● Direction
Of all the lines in the data below, how many contain "objects"? Report that number alone.

● Data supplied

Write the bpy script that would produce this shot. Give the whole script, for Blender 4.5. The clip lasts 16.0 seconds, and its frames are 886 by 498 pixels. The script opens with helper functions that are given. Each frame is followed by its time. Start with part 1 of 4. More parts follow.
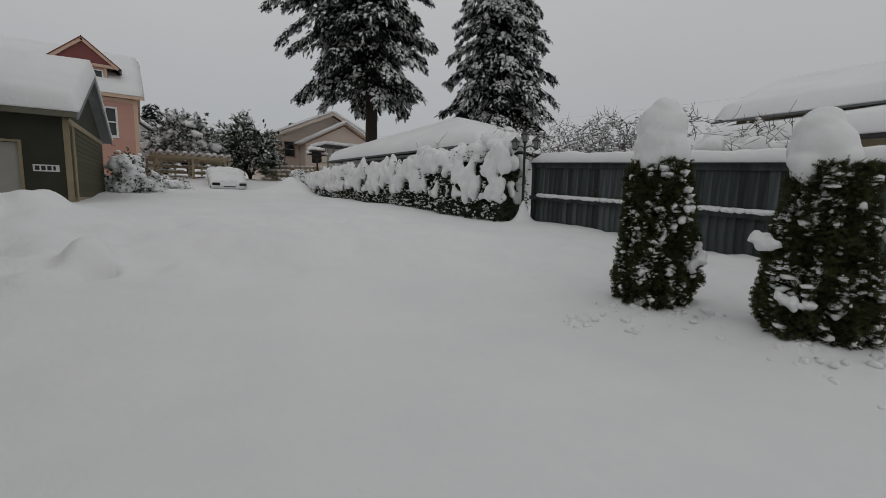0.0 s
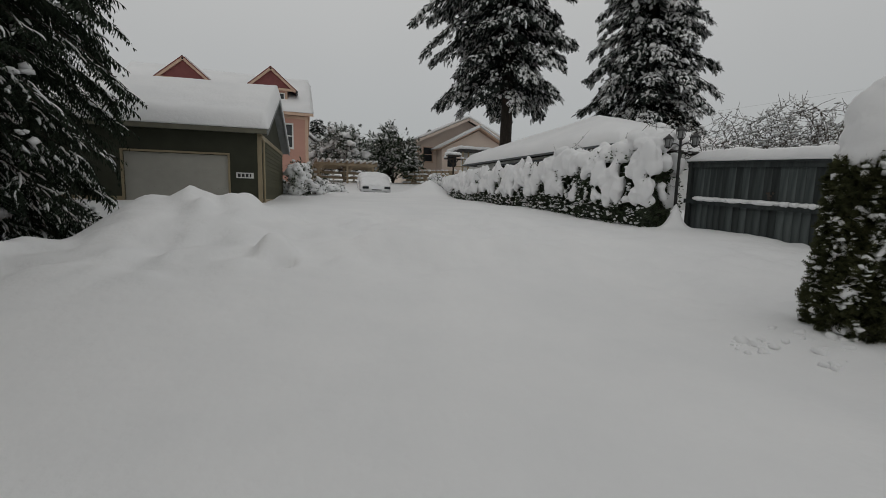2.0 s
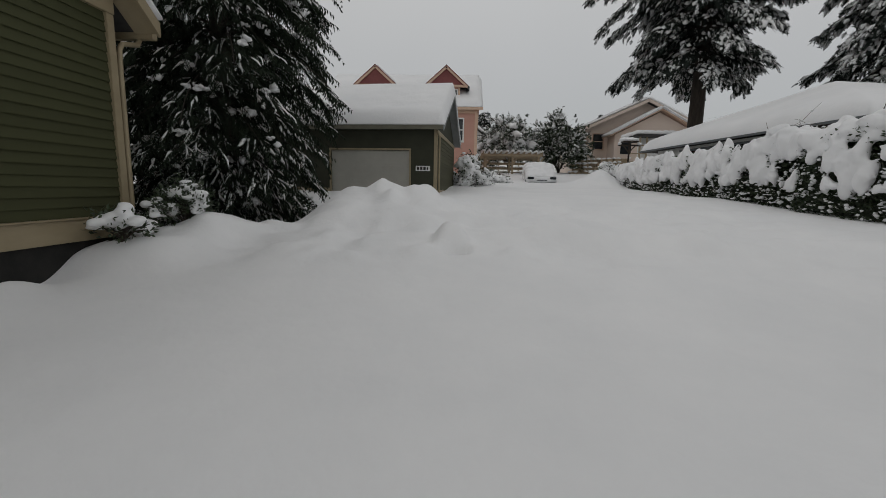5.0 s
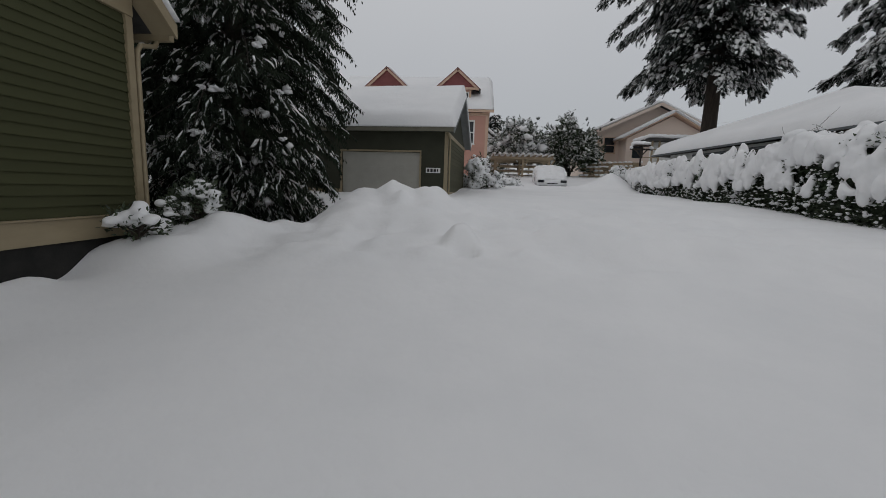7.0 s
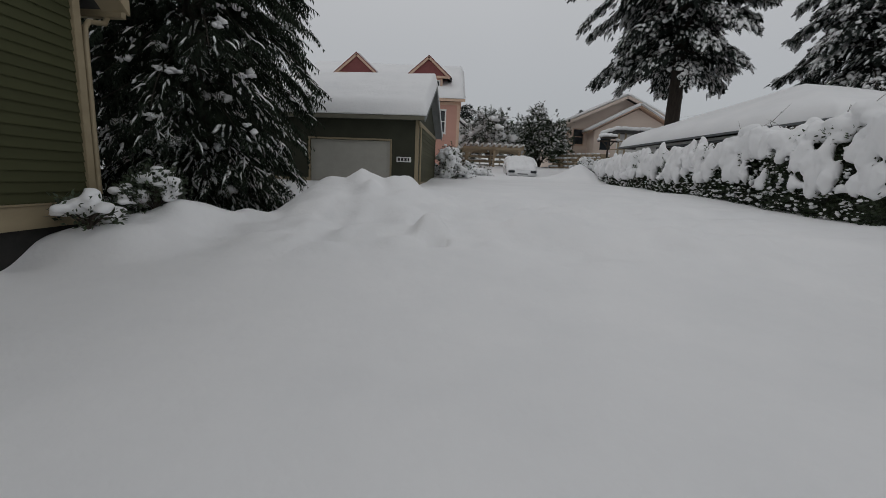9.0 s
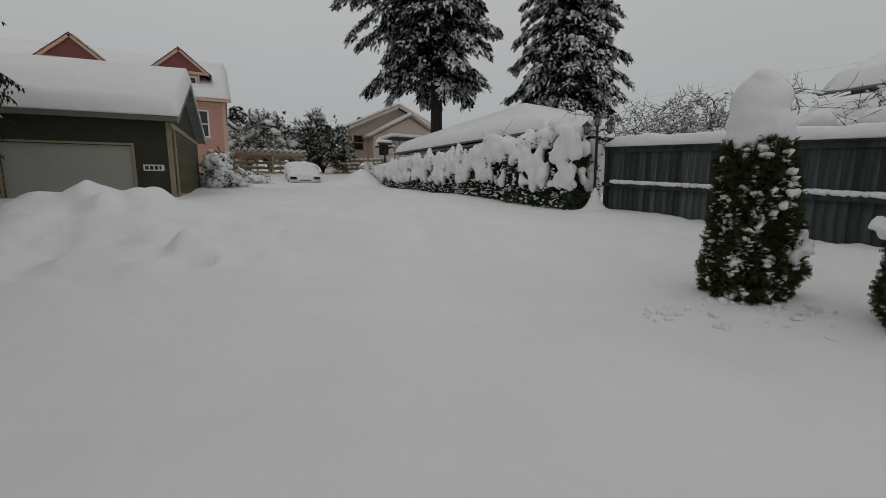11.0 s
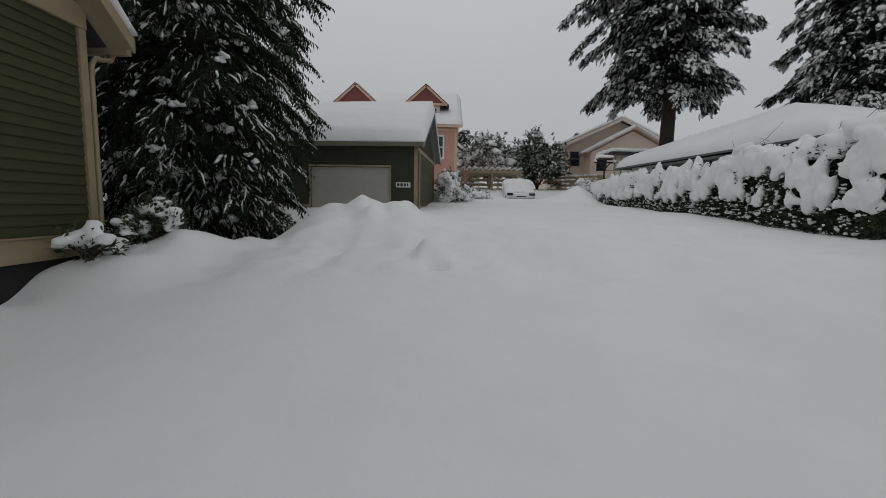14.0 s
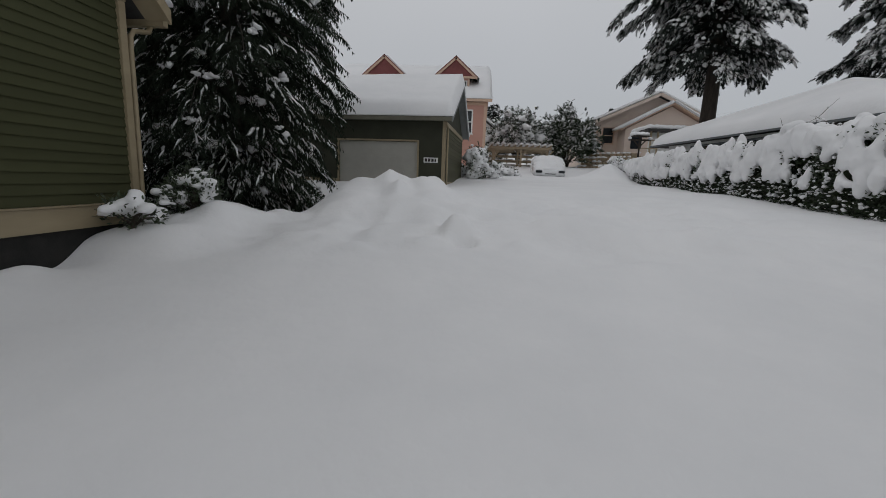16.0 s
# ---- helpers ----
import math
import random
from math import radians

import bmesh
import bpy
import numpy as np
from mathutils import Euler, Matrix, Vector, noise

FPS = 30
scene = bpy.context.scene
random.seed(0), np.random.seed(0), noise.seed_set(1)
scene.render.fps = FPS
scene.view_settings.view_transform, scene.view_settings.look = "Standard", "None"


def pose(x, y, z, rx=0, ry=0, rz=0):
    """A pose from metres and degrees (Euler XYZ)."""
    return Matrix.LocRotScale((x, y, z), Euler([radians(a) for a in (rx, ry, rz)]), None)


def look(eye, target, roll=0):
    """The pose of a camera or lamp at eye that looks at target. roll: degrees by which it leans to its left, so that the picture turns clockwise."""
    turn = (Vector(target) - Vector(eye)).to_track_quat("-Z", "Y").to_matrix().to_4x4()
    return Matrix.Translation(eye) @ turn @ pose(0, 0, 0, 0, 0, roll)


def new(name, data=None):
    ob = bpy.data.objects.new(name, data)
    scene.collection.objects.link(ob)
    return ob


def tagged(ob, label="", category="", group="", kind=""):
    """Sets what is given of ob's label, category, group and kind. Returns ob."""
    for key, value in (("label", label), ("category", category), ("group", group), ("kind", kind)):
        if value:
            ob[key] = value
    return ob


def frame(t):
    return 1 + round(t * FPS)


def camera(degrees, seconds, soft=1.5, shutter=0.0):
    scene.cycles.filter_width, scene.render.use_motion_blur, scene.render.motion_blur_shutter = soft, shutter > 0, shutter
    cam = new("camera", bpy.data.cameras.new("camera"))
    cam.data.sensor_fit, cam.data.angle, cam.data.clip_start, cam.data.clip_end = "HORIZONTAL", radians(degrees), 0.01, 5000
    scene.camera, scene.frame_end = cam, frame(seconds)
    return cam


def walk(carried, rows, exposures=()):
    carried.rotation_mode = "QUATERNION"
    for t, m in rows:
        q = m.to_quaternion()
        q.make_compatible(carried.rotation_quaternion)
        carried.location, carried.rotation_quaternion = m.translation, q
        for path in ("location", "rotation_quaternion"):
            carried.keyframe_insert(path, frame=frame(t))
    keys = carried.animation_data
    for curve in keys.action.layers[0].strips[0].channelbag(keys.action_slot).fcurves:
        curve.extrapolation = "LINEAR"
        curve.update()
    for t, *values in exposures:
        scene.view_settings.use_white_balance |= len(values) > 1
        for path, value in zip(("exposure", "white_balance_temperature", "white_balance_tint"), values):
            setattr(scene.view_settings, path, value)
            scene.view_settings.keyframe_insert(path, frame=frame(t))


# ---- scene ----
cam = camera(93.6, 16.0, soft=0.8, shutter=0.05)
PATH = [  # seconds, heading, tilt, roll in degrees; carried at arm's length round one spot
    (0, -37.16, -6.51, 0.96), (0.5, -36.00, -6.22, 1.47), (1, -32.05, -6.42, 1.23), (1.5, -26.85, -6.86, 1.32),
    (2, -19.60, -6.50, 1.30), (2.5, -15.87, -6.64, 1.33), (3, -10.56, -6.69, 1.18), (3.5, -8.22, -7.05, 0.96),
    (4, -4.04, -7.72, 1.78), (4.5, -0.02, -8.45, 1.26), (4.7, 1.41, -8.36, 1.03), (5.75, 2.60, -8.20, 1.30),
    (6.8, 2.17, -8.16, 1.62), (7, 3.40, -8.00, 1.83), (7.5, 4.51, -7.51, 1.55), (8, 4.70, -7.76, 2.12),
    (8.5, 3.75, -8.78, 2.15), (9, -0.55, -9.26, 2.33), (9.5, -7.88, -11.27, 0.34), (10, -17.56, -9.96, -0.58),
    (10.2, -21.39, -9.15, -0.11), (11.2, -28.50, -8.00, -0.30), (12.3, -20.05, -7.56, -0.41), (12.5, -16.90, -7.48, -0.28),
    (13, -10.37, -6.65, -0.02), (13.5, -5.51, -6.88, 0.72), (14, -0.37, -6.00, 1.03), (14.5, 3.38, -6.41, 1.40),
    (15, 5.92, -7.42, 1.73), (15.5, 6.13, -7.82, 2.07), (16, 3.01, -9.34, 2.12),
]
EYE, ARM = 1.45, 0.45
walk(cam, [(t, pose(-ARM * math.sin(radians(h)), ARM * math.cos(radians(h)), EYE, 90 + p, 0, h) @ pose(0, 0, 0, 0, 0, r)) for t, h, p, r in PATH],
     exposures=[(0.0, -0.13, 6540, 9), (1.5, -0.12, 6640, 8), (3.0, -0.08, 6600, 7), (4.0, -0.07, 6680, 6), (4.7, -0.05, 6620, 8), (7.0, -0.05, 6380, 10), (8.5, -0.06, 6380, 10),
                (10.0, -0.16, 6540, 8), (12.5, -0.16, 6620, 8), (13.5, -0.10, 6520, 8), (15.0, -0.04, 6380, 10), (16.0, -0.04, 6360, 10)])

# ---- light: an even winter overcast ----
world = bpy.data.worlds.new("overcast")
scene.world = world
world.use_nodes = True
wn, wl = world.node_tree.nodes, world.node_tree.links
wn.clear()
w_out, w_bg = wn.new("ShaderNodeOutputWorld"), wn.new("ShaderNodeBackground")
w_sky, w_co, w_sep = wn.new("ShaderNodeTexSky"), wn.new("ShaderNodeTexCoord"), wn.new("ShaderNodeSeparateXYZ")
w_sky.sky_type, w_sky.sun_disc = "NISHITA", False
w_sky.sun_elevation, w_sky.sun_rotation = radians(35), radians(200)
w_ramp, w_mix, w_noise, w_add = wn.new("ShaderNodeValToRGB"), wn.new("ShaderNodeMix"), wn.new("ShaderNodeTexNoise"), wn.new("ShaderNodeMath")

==

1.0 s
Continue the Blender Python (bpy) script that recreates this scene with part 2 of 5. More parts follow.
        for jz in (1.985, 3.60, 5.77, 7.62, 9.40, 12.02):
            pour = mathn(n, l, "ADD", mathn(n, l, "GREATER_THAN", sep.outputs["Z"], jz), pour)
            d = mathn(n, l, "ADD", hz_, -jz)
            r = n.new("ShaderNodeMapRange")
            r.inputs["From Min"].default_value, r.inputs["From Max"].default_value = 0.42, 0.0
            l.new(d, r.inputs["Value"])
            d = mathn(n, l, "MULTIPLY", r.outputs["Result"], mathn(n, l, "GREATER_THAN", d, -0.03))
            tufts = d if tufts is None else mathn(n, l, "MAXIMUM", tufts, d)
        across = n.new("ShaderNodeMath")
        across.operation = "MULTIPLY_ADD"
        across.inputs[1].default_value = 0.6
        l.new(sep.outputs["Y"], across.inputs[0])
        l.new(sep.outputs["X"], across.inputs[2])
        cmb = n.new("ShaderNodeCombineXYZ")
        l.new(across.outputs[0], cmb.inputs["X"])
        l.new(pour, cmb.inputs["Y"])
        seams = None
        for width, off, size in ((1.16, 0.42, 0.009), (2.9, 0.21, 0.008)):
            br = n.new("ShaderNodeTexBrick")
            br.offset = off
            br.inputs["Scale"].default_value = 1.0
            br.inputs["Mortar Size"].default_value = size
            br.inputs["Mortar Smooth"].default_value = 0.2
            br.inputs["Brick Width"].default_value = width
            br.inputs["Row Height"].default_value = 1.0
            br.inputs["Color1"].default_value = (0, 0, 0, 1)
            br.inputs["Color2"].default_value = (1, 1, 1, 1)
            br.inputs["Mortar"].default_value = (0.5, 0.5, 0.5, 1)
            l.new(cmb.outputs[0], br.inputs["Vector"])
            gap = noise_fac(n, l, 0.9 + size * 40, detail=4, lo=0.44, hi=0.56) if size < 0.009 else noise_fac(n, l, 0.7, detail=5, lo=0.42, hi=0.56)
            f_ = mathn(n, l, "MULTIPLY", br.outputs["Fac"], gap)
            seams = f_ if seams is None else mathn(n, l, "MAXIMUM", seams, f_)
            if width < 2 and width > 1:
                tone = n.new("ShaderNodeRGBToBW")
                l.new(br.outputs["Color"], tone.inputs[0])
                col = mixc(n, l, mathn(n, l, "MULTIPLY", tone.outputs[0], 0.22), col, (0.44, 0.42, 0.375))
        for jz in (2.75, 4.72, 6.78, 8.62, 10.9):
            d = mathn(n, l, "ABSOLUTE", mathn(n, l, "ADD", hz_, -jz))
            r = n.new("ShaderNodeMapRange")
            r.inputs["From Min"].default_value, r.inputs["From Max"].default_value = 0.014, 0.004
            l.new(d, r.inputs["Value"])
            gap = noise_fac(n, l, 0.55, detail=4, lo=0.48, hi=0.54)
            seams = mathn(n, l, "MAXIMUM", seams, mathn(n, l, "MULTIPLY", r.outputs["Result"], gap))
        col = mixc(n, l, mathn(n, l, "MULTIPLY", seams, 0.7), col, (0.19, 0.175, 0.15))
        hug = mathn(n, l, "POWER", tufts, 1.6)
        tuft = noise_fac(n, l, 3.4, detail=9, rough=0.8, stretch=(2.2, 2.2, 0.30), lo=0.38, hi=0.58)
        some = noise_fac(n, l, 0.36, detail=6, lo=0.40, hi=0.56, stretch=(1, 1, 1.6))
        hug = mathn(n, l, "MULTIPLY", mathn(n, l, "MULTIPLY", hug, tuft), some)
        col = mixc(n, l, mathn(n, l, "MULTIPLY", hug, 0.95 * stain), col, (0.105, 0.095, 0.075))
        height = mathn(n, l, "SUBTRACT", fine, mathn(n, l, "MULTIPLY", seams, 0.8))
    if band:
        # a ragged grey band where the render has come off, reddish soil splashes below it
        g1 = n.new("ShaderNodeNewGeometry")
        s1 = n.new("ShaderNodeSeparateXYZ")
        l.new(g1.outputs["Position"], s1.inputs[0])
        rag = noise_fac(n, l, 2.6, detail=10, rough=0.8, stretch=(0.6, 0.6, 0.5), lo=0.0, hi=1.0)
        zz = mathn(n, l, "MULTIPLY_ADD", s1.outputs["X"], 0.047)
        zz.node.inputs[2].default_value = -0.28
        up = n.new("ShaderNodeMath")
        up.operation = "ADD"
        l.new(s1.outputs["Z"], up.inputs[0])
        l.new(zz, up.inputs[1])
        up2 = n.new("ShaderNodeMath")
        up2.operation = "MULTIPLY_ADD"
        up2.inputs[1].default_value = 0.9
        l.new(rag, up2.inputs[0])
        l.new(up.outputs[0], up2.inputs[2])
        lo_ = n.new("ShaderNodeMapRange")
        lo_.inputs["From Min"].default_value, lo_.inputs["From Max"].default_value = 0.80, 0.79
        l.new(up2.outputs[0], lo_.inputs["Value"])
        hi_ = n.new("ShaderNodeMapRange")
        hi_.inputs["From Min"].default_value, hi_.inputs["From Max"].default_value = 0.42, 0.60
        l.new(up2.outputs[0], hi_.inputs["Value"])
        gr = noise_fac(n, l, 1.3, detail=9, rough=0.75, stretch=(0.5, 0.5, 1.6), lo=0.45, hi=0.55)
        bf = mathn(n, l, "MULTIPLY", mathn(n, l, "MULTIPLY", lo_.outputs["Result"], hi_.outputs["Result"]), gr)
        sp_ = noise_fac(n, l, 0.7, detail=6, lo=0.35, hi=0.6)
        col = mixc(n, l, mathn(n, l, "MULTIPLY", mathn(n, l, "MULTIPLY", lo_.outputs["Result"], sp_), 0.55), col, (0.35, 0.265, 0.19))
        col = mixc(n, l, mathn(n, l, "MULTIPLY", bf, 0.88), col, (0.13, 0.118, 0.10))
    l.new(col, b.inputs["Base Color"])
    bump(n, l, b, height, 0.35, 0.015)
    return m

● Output
2